▶ **WHAT THE TASK REQUIRES**
List each line in which the string "scene" appears.

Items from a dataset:

<<<<

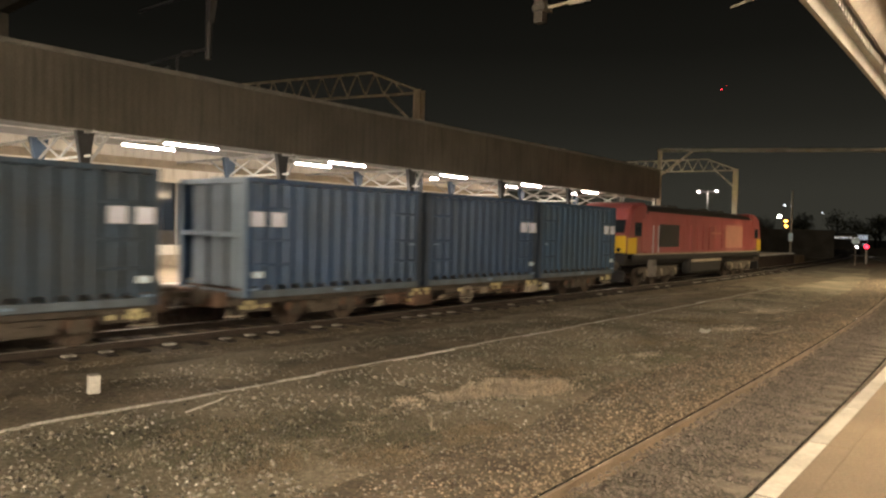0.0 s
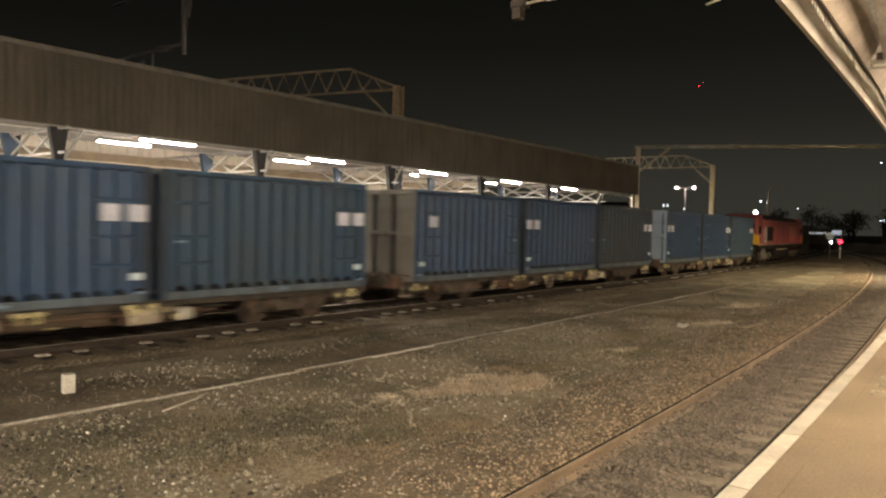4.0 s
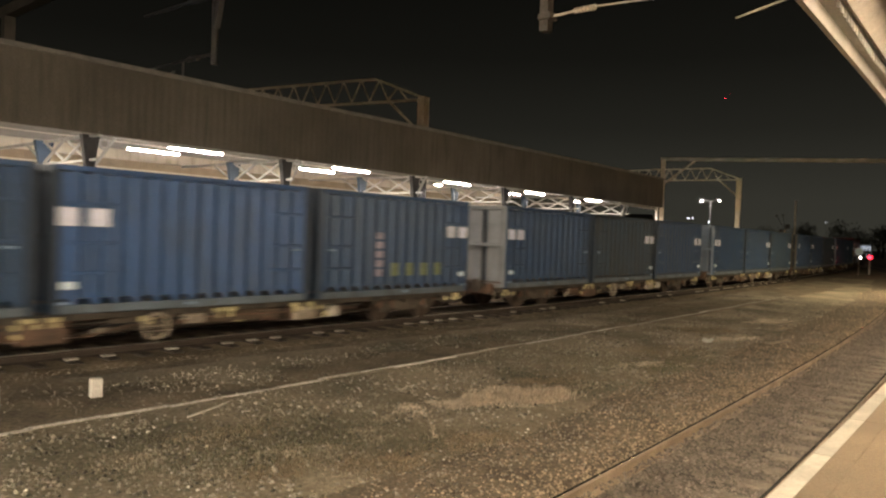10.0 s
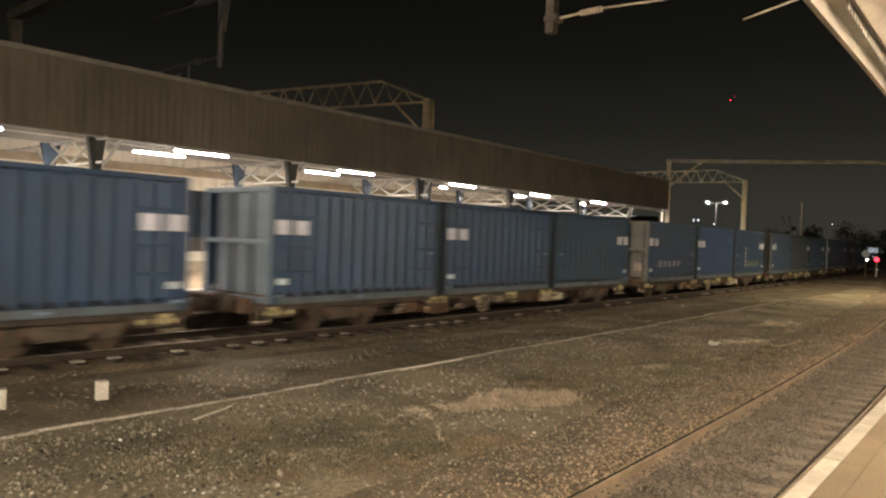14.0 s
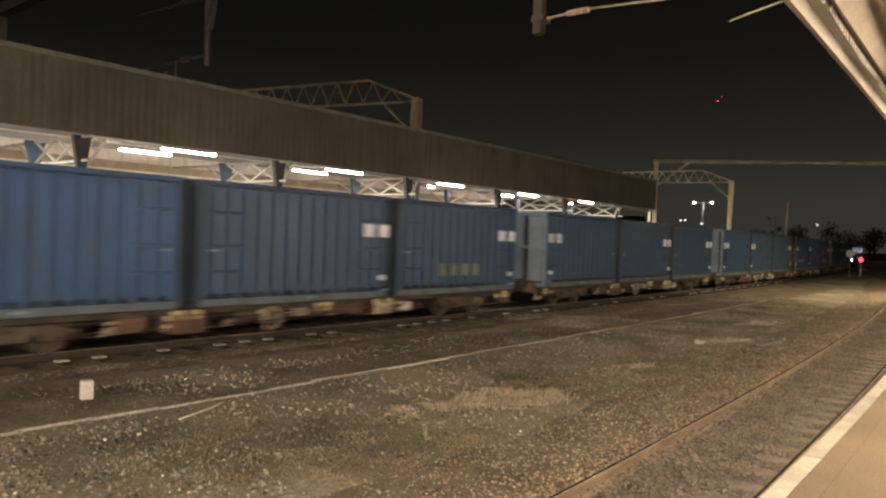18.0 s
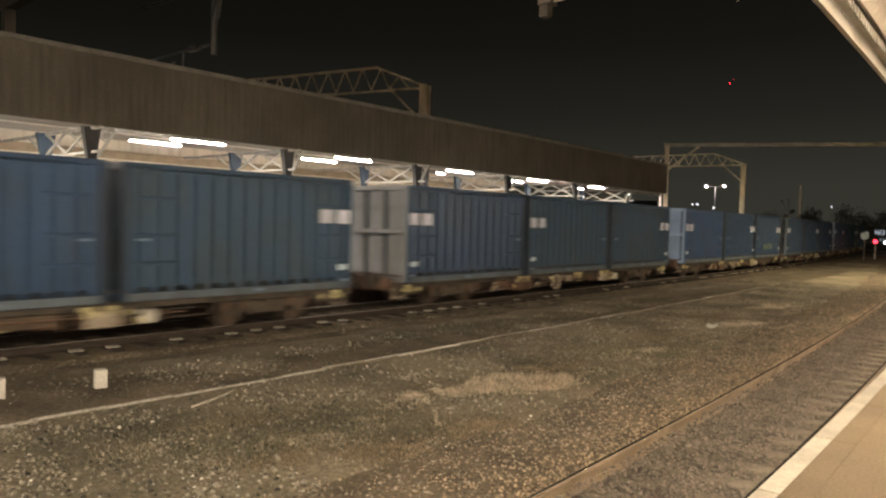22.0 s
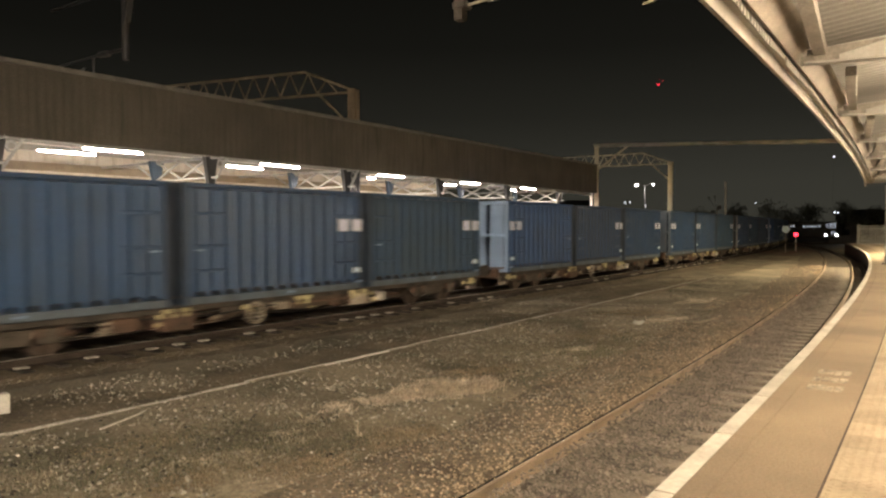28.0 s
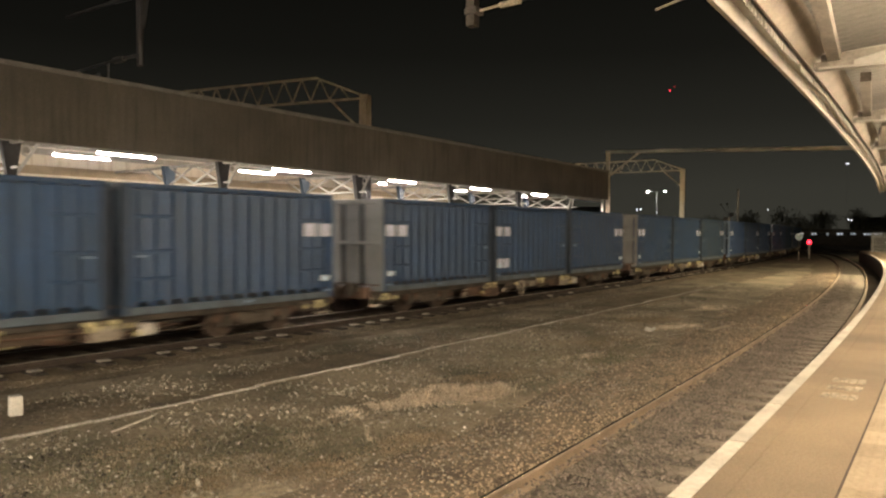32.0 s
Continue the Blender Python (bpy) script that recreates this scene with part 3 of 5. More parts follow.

>>>>
<<<<

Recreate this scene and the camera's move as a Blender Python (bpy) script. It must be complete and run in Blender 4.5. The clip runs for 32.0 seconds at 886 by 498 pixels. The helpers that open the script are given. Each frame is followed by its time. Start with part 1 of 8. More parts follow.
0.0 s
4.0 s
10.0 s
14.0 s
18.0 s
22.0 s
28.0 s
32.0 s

>>>>

▶ **FINAL RESULT**
Continue the Blender Python (bpy) script that recreates this scene with part 3 of 5. More parts follow.
Recreate this scene and the camera's move as a Blender Python (bpy) script. It must be complete and run in Blender 4.5. The clip runs for 32.0 seconds at 886 by 498 pixels. The helpers that open the script are given. Each frame is followed by its time. Start with part 1 of 8. More parts follow.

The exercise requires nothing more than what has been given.